## AIM OF THE EXERCISE
Write out each line that follows exactly as it stands, without the pictures.

— start —

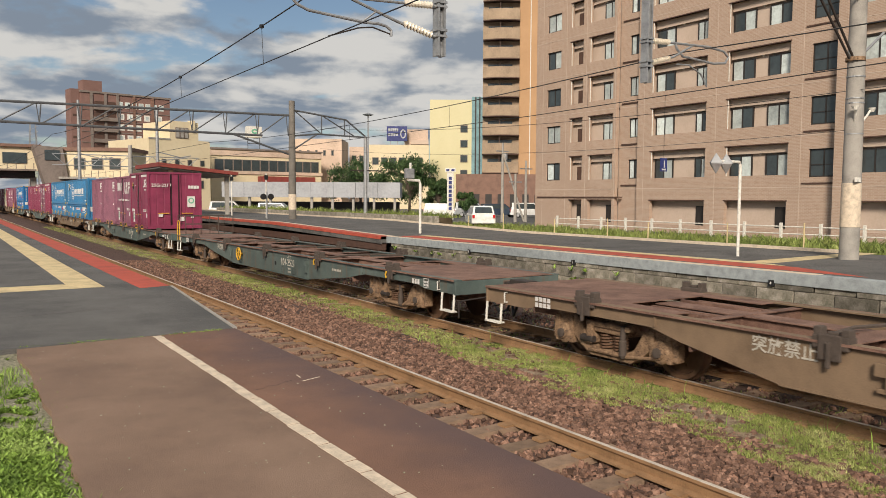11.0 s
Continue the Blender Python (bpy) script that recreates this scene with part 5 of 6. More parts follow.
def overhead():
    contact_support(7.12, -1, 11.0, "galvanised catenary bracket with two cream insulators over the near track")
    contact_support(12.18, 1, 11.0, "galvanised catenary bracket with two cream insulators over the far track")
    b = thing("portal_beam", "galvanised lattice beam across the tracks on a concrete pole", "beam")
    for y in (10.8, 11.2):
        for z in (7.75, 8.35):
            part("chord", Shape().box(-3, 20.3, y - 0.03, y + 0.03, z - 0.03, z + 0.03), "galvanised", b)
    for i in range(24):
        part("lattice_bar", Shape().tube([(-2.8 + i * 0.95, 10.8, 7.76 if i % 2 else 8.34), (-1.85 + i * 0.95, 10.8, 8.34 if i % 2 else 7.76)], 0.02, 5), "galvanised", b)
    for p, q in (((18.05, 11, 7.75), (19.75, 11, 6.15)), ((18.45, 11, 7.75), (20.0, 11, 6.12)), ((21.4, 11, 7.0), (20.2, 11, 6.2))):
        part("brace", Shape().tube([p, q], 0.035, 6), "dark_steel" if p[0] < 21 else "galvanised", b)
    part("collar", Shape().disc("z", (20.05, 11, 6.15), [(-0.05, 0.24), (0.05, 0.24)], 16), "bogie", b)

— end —

## SOLUTION
11.0 s
Continue the Blender Python (bpy) script that recreates this scene with part 5 of 6. More parts follow.
def overhead():
    contact_support(7.12, -1, 11.0, "galvanised catenary bracket with two cream insulators over the near track")
    contact_support(12.18, 1, 11.0, "galvanised catenary bracket with two cream insulators over the far track")
    b = thing("portal_beam", "galvanised lattice beam across the tracks on a concrete pole", "beam")
    for y in (10.8, 11.2):
        for z in (7.75, 8.35):
            part("chord", Shape().box(-3, 20.3, y - 0.03, y + 0.03, z - 0.03, z + 0.03), "galvanised", b)
    for i in range(24):
        part("lattice_bar", Shape().tube([(-2.8 + i * 0.95, 10.8, 7.76 if i % 2 else 8.34), (-1.85 + i * 0.95, 10.8, 8.34 if i % 2 else 7.76)], 0.02, 5), "galvanised", b)
    for p, q in (((18.05, 11, 7.75), (19.75, 11, 6.15)), ((18.45, 11, 7.75), (20.0, 11, 6.12)), ((21.4, 11, 7.0), (20.2, 11, 6.2))):
        part("brace", Shape().tube([p, q], 0.035, 6), "dark_steel" if p[0] < 21 else "galvanised", b)
    part("collar", Shape().disc("z", (20.05, 11, 6.15), [(-0.05, 0.24), (0.05, 0.24)], 16), "bogie", b)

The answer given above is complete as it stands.